Высказывание Сталина во многом облегчило мое последующее выступление, так как я заранее знал, что Булганину обеспечена поддержка со стороны некоторых членов Политбюро ЦК ВКП(б).

Мне дали на выступление 30 минут. Главные возражения я направил против коммерческого краткосрочного кредитования, подчеркивая, что возродится автоматизм, который создаст для предприятий возможность по нескольку раз получать денежные средства на одни и те же цели. Тем самым контроль рублем ослабнет, социальная роль финансов понизится, государство лишится одного из важных рычагов управления народным хозяйством. В результате пункт проекта о коммерческом краткосрочном кредите и векселях провалился при первом чтении и сразу же был вычеркнут.

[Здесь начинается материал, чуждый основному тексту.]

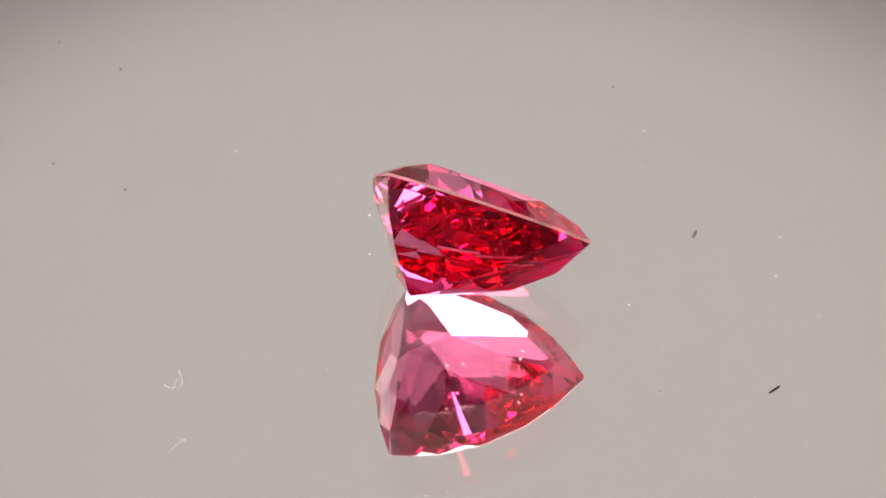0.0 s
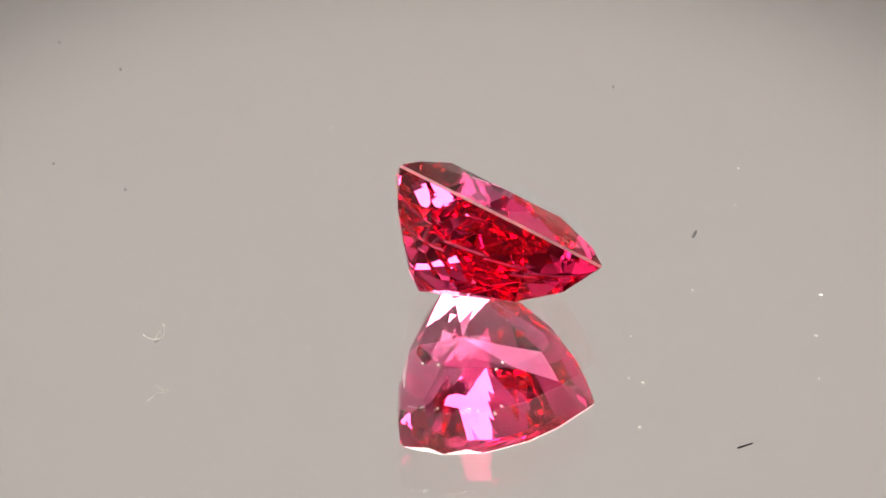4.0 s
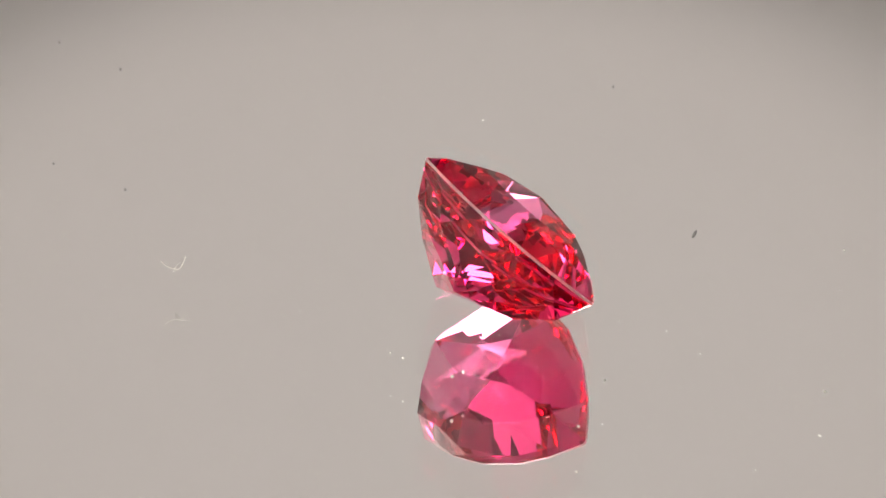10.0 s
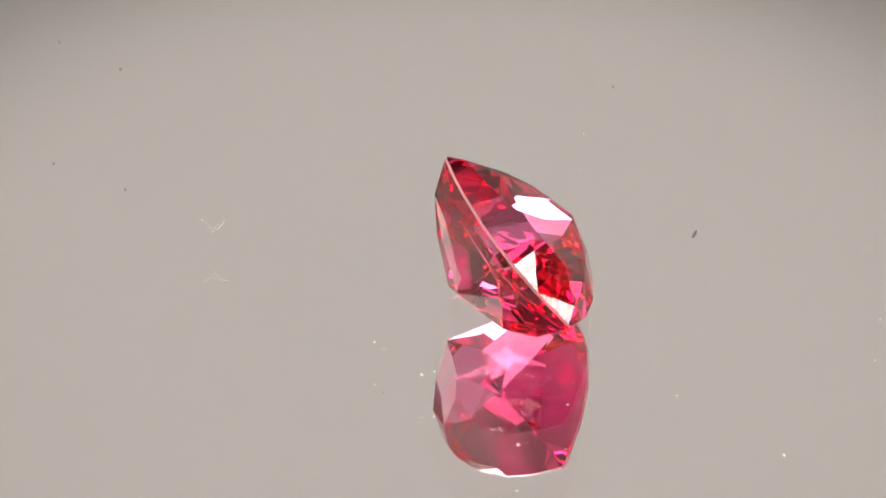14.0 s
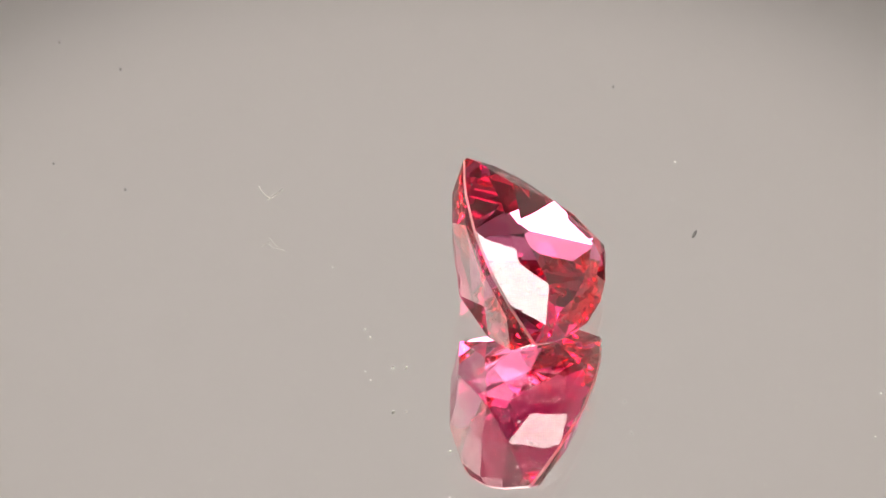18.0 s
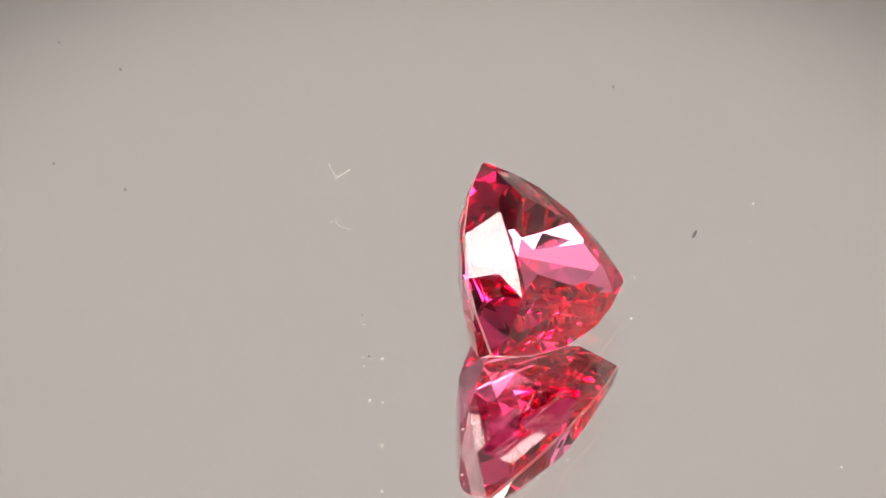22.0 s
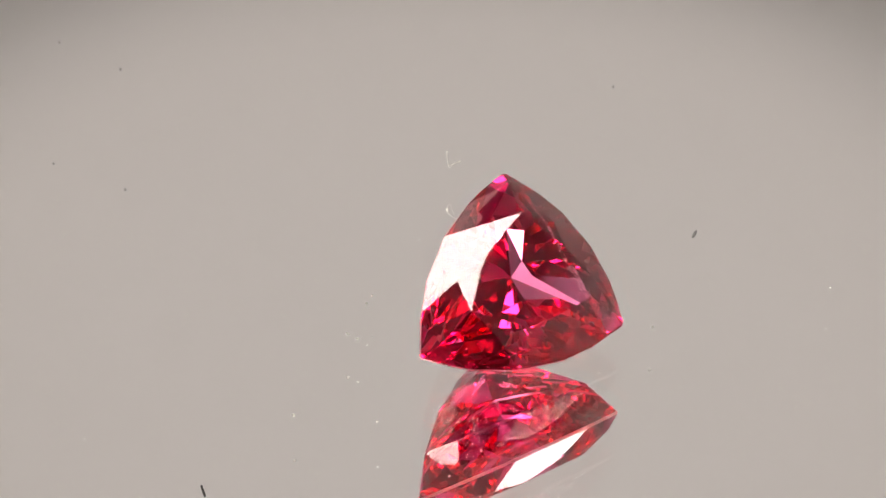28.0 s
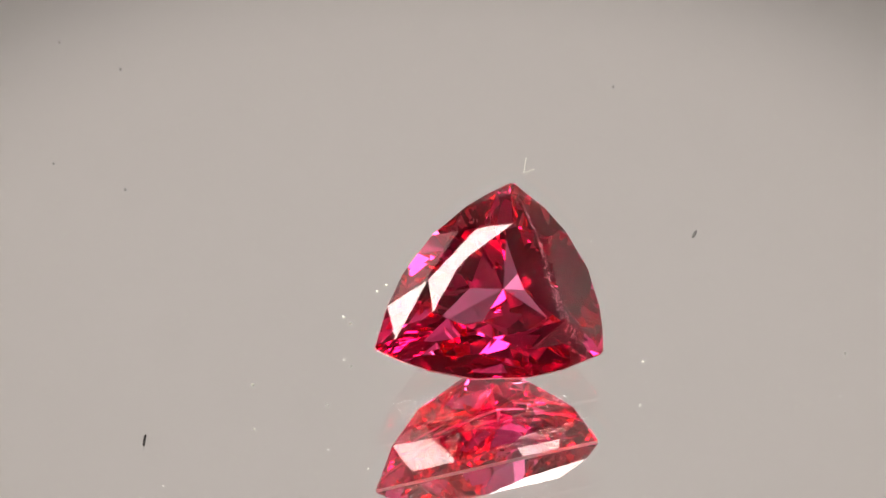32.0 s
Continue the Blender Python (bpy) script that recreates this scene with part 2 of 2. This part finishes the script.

Относительно пункта об очередности платежей я говорил, что он подрывает госбюджет и, ликвидируя гараитированность поступления в первую очередь именно в него всех денежных средств, может нанести ущерб социалистическому воспроизводству, обороне страны, многим государственным мероприятиям. Это произвело сильное впечатление. Пункт забаллотировали. Равным образом провалились предложения о пополнении оборотных средств за счет госбюджета, о замене в некоторых хозяйственных отраслях заемных средств собственными и другие. Не согласились с моим мнением при чтении пункта о кредитовании по обороту. Я считал его ненужным, ибо миновало время, когда коммунисты руководили делами «вообще», а хозяйство вели «спецы». Ведь банк, говорил я, кредитуя оборот, получит возможность участвовать в формировании оборотных средств и тем самым контролировать их. Представители банка, если это ему выгодно, будут вмешиваться в работу предприятий и зажимать инициативу их руководителей. Вместо поощрительной политики возникнет тормоз. Но большинство мою точку зрения не поддержало, и предложение прошло. Между прочим, жизнь показала, что кредитование по обороту позднее развивалось у нас успешно. Оно стало перспективным делом, а некоторые товарищи защитили докторские диссертации на эту тему… Значит, в этом пункте я был неправ. В целом реформа так и не состоялась.

Банковский кредит в социалистическом обществе является одним из очень важных элементов распределения и перераспределения совокупного общественного продукта и национального дохода. Будем, однако, помнить прежде всего о роли Советского государства – главного орудия построения социализма и коммунизма. Проще говоря, не следует забывать, какой фактор тут хозяин, а какой – слуга.